Assessment factors and risk

  • In the digital realm, preservation need to be forward-looking and preventative.
  • Determining the value of assets:
    • e.g. through the ESPIDA scorecard system
    • evidence-based categorisation of retention periods, e.g. using citation as a measure of usefulness.
    • future and historical significance can’t always be predicted
    • ‘collecting communities’ may be needed to identify the long-term value of material that might otherwise be discarded.
    • if storage is cheap, should everything be preserved? or is appraisal needed?
    • if preservation is done for the short-term, long-term preservation is still possible and may be more economic in future.
    • repositories are part of a changing landscape, but they do exist and they do have content for us to work with.
  • There are significant economic implications of preserving and migrating data - convincing arguments must be made regarding the need for preservation if funding is to be secured.
  • Discussion of long-term preservation is, by its nature, speculative
    • evidence of future success is not available.
    • expanding knowledge through research enables us to make best guesses.
    • Failures and loss are inevitable, as it is in the analogue world.
  • How much current content is under threat and how much threat is over-estimated?
    • Are there any practical examples of formats that present serious problems?
    • It is undesirable to divert funds to problems that have been overstated.
    • There are many stories of a failure to manage ‘media’.
    • There are examples of where there is data loss from file formats migration.
    • There is documentation of the vulnerability of bits.
      • Repositories deal with this by systematic ways of replicating. Preservation is historically split off from the day-to-day management of repositories – this is a mistake; together management and preservation become curation.
  • Content provider perspective, from MIDESS, SPECTRa, eBank/R4L:
    • MIDESS: looking at non-text multimedia materials. Formats for preservation are an issue.
      • For example, various, mainly proprietary, video formats are used and large file sizes make it uneconomic to store multiple copies.
      • Lossless multi-platform open standards are not necessarily the most highly-compressed and are unlikely to be the formats chosen by creators.
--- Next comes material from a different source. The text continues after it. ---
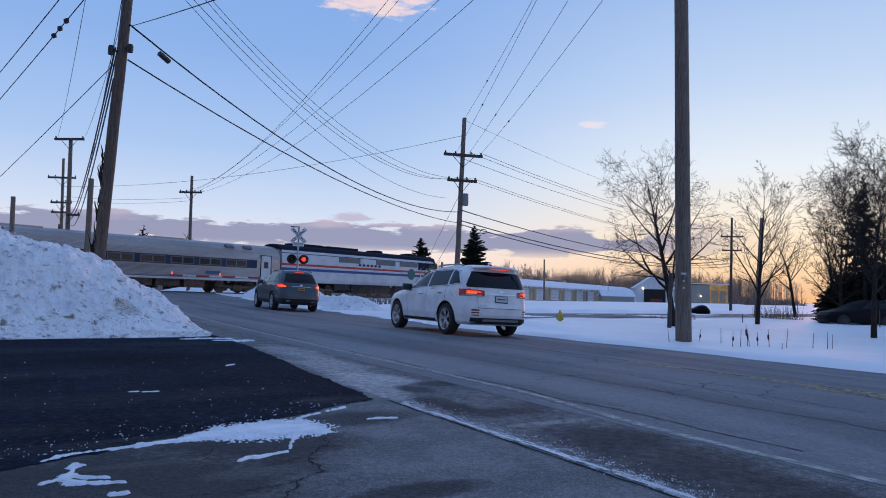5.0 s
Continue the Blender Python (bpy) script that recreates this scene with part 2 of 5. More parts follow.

Film archives face similar problems.
      • A JISC-commissioned archiving study by the AHDS will report on this area soon.
    • SPECTRa are storing chemical data
      • currently most of this is simply lost because there is no mechanism for saving it
      • creators don’t appreciate the value of what they have, because they are creating a small part of a larger whole – added-value is perceived by curators and collectors.
    • R4L/eBank
      • scientific data can provide examples of disappearing formats.
  • File format registries need to be embedded into the repository infrastructure.
  • There need to be mechanisms for transferring assets that are no longer used by the originating repository, possibly to use of third party services, such as AHDS.

Trust and certification

  • Lightweight ‘feel-good’ approaches may be better than prescriptive certification regimes.
  • Levels of certification will be explored by the DCC.
  • Certification need to answer the following question:
    • What would it give me as a repository administrator?
    • Certification must offer incentives, not barriers
      • e.g. it might bring addition funding, kudos or be a lead into an aggregated service
  • ArXiv is trusted, but it wasn’t developed with certification in mind.
  • German work in this area has tackled certification form the outset, but certification must be driven by what repositories are doing in practice.
  • How can we provide tools to make certification easier?

Out of this discussion, some ways forward for the Repositories and preservation cluster were identified and are outlined on the accompanying presentation (Repositories and preservation.ppt), presented to the plenary session by Gareth Knight.